▶ [TASK BRIEF]
Restate the data exactly as given and keep the pictures out.

▶ [GIVEN INFORMATION]
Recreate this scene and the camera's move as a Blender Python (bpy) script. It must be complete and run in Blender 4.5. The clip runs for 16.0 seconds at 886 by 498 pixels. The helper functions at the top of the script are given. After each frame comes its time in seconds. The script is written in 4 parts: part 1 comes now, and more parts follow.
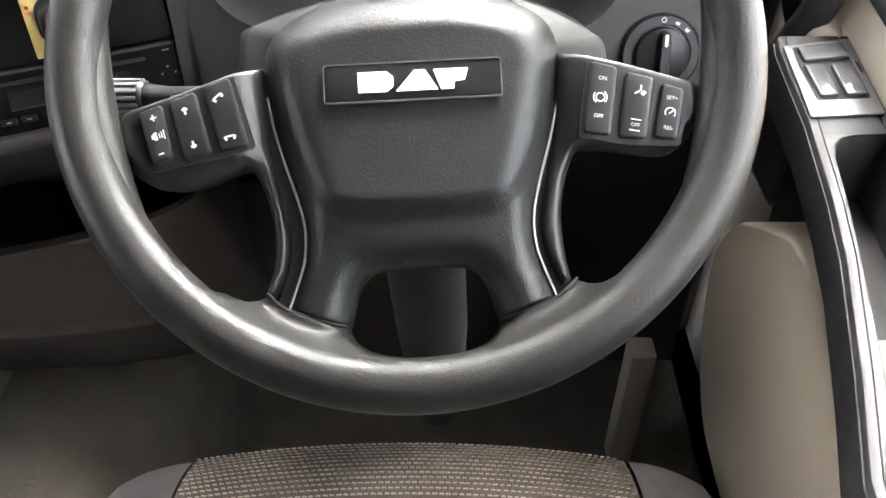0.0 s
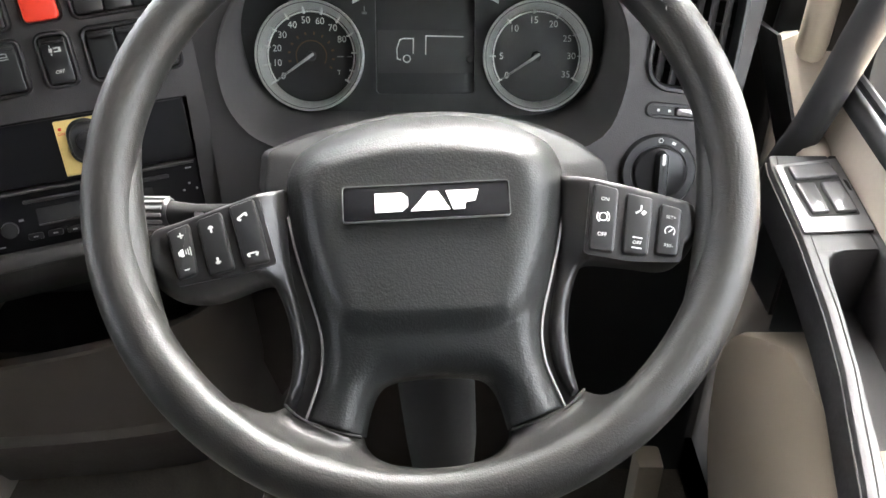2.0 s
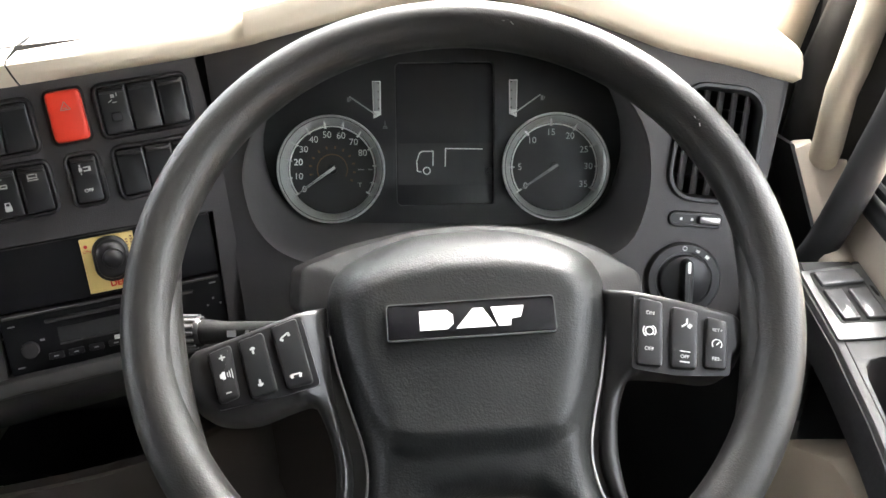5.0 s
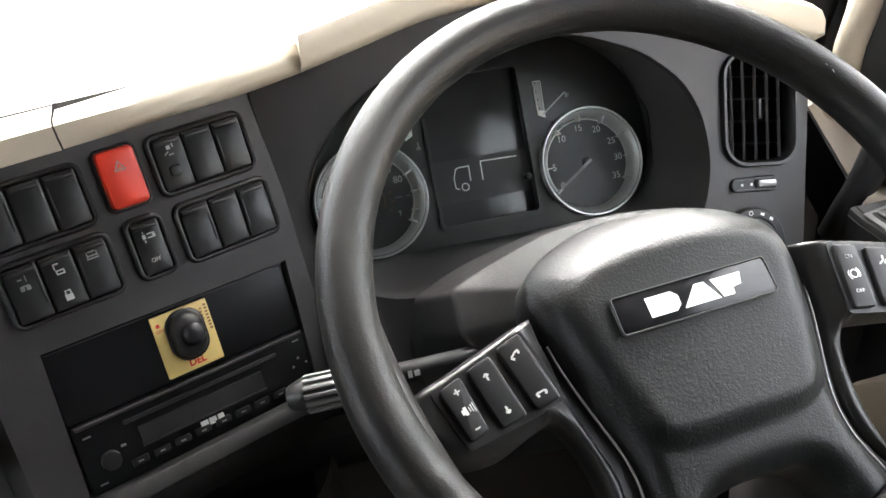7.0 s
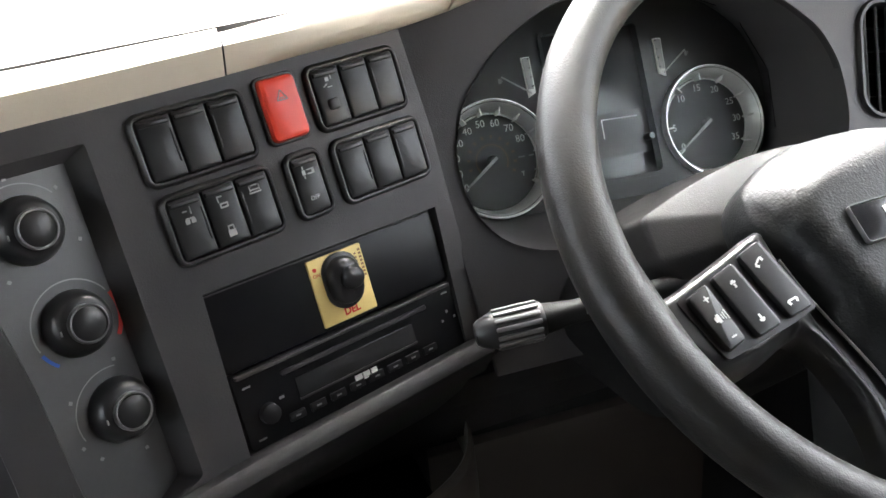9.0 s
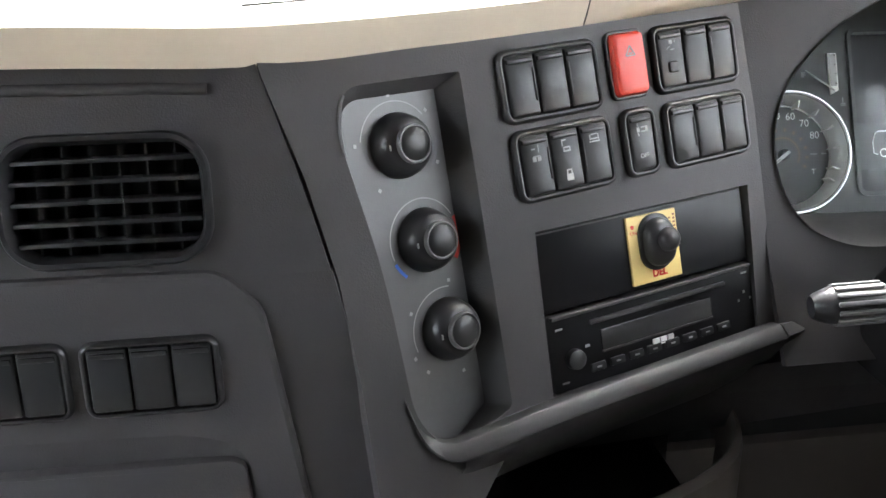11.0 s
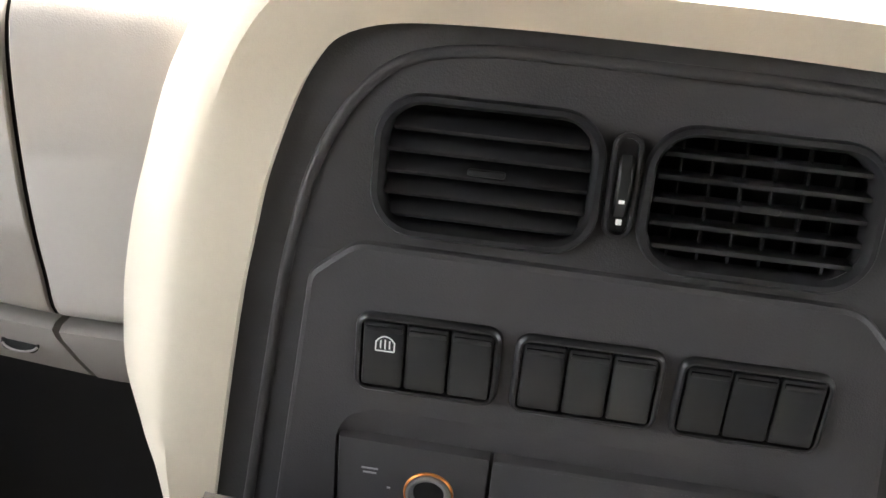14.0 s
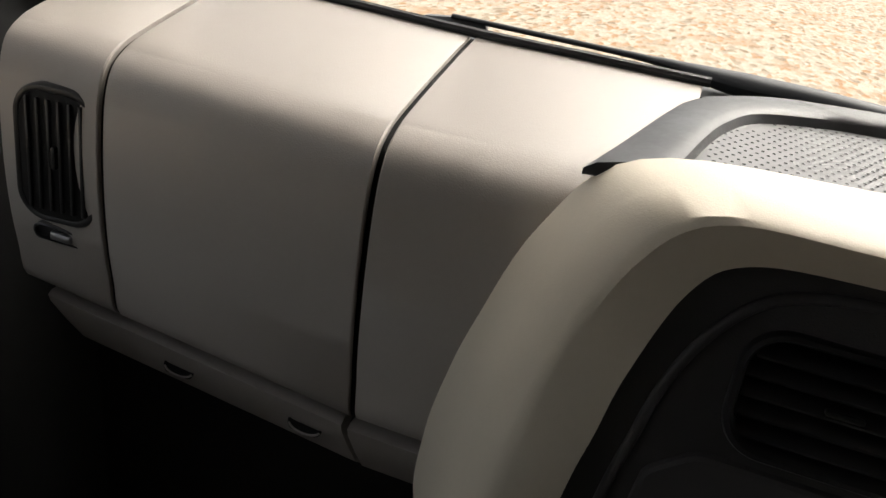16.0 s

▶ [TASK RESPONSE]
Recreate this scene and the camera's move as a Blender Python (bpy) script. It must be complete and run in Blender 4.5. The clip runs for 16.0 seconds at 886 by 498 pixels. The helper functions at the top of the script are given. After each frame comes its time in seconds. The script is written in 4 parts: part 1 comes now, and more parts follow.
0.0 s
2.0 s
5.0 s
7.0 s
9.0 s
11.0 s
14.0 s
16.0 s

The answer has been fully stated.